Не имею ни малейшего понятия, почему газета опубликовала эту статью. Никогда этого не мог понять. Думаю, что у журналиста были знакомые на хлопковом рынке, которые его посвятили в ситуацию, и он решил, что это будет сенсационный материал. Я не встречался с этим журналистом и ни с кем другим из этой редакции. Я узнал о публикации этой статьи только в девять утра, да и то – спасибо приятелю. Я-то этой газеты вообще никогда не читал.
Без этой статьи я не имел бы достаточно большого рынка, чтобы распродать весь хлопок. Эта проблема возникает при любой масштабной операции. Из такой операции невозможно выбраться втихаря.
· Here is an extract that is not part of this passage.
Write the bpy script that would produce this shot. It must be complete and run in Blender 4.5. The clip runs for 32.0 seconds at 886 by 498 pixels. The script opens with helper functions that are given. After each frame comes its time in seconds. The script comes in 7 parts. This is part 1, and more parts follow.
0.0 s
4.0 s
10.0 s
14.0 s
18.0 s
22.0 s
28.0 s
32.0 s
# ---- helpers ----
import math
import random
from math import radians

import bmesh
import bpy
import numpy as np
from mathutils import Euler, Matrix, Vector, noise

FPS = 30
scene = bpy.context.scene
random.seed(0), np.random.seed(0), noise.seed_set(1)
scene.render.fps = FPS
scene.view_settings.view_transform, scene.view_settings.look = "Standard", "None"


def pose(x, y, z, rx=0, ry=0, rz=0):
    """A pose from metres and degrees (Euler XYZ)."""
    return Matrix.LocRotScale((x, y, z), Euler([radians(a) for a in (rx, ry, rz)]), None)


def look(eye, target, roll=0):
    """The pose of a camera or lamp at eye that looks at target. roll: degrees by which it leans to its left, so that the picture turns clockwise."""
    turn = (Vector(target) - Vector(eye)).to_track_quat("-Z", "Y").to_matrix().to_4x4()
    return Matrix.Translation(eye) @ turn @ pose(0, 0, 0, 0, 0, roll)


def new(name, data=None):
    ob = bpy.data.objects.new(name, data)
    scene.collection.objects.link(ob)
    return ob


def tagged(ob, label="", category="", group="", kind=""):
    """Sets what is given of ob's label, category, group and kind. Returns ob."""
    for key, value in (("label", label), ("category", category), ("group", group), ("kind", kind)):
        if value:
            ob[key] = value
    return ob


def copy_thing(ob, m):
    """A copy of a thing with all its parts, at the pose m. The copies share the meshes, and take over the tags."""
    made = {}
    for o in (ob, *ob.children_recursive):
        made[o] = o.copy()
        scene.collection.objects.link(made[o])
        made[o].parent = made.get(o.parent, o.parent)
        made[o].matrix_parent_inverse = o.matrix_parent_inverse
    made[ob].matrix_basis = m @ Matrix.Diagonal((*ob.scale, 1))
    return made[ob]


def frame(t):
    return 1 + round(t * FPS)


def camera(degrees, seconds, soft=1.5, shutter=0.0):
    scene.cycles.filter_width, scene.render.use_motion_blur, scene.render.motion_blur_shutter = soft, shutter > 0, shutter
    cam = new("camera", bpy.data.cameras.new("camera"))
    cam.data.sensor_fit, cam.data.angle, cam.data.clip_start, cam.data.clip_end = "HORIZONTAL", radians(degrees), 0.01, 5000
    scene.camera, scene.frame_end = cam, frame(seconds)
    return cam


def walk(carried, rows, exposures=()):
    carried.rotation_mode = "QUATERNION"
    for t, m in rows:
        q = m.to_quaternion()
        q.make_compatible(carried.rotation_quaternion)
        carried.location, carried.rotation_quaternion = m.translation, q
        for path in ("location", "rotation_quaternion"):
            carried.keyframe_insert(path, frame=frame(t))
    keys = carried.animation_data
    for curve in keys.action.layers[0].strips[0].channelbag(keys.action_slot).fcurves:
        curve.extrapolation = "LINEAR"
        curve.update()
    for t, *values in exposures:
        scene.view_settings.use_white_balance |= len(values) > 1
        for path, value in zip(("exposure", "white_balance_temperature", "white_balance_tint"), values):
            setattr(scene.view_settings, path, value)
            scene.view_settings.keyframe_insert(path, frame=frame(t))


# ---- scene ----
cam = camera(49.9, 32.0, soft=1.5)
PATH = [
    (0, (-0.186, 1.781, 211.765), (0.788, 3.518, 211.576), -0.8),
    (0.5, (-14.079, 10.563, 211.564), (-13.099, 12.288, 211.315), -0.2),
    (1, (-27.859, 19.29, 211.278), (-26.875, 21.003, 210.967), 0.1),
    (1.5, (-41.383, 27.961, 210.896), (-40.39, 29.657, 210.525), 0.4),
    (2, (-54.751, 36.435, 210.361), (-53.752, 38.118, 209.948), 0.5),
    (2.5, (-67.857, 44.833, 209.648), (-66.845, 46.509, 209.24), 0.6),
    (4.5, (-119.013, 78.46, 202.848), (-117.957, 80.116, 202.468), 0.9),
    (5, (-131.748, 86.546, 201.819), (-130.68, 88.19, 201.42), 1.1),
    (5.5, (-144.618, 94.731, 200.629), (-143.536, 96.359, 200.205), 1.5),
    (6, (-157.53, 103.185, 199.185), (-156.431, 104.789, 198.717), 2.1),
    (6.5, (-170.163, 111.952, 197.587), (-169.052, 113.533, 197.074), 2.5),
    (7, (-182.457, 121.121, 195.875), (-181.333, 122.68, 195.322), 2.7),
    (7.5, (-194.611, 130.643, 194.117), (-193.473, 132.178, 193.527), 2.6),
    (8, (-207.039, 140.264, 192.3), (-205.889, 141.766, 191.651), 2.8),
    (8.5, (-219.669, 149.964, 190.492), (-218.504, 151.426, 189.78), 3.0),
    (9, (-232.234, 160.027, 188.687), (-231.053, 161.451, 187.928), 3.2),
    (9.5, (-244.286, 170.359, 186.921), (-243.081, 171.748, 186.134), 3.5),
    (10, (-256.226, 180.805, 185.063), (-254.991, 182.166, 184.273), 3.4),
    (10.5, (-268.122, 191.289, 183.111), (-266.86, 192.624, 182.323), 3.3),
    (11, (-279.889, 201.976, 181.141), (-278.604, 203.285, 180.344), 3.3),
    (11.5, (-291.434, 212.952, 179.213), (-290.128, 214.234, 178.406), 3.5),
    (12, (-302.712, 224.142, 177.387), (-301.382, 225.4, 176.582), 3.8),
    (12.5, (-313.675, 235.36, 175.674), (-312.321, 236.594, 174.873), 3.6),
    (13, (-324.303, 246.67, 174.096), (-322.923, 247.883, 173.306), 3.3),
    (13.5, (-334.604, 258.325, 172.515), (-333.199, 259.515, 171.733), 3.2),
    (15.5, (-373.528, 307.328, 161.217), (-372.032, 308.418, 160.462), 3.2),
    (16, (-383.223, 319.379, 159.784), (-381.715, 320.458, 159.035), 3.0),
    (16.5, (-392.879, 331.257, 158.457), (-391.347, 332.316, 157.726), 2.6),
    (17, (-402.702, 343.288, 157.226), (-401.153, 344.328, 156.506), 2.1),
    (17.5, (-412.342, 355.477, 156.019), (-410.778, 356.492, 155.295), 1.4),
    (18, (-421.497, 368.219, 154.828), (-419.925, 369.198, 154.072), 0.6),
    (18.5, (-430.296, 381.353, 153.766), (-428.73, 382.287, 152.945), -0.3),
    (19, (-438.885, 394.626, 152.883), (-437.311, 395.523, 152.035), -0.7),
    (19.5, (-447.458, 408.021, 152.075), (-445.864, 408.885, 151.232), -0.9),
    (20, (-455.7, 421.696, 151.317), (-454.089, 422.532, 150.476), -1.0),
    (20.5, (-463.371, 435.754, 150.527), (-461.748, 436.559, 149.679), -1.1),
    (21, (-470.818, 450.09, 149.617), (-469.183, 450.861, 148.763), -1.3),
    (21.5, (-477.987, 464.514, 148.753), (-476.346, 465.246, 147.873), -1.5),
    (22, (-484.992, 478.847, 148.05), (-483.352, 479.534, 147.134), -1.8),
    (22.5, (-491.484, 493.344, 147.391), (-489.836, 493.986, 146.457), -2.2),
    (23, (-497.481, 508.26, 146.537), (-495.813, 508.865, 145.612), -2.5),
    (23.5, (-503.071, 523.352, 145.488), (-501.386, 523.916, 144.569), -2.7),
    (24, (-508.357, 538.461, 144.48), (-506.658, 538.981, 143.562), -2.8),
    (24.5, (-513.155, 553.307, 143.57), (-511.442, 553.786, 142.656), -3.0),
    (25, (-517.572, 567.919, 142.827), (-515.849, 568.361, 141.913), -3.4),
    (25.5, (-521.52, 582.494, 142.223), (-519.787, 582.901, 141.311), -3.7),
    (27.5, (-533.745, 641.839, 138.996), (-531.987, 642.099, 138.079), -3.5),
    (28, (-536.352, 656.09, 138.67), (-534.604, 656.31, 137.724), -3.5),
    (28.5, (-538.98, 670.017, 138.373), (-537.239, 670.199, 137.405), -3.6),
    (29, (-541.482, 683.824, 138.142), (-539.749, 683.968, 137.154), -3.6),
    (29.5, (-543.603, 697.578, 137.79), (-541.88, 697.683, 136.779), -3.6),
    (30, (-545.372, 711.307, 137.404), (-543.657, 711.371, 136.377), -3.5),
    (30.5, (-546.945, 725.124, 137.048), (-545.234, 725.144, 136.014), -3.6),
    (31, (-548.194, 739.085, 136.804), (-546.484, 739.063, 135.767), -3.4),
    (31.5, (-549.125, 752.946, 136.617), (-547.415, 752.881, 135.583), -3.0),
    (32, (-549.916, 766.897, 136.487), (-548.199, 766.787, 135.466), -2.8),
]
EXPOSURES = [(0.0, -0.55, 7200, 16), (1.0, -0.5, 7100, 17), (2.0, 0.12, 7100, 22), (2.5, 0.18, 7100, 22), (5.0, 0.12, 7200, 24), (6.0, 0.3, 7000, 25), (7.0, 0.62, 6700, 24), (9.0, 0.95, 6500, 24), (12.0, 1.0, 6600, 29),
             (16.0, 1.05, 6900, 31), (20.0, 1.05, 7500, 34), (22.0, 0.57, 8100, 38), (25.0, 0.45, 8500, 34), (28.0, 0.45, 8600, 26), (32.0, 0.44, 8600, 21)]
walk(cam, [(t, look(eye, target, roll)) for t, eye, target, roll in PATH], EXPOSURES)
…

Такую операцию нельзя закрыть, когда тебе захочется или когда ты решишь, что самое время выбираться. Приходится закрывать ее, когда возникают условия, когда появляется рынок, способный поглотить твой товар. Если такая возможность не возникнет, это может стоить миллионы. И здесь колебаться нельзя. Нерешительность может все погубить. И здесь нельзя использовать такие, например, финты, как конкурентные покупки, нацеленные на вздувание цен на рынке медведей. В результате можно получить резкое сужение рынка. И нужно отдавать себе отчет, что увидеть удачный случай намного труднее, чем может показаться. Нужно быть очень бдительным и все время начеку, чтобы не упустить удачу.
Не все, понятно, знали о моей случайной удаче. На Уолл-стрит, да, вообще говоря, и везде, любой случай, который ведет к большим деньгам, воспринимают с подозрением. Если случайность оказывается неприбыльной, никто и не вспомнит о случайностях. Все будут говорить только о том, что это вполне логично, что нельзя быть таким свински жадным или что при таком самомнении иначе и быть не может. Но если тебе удалось получить хорошую прибыль, то ты сразy грабитель и вообще в этом мире хорошо только наглым и бессовестным хапугам, а сдержанные и достойные люди не получают ничего.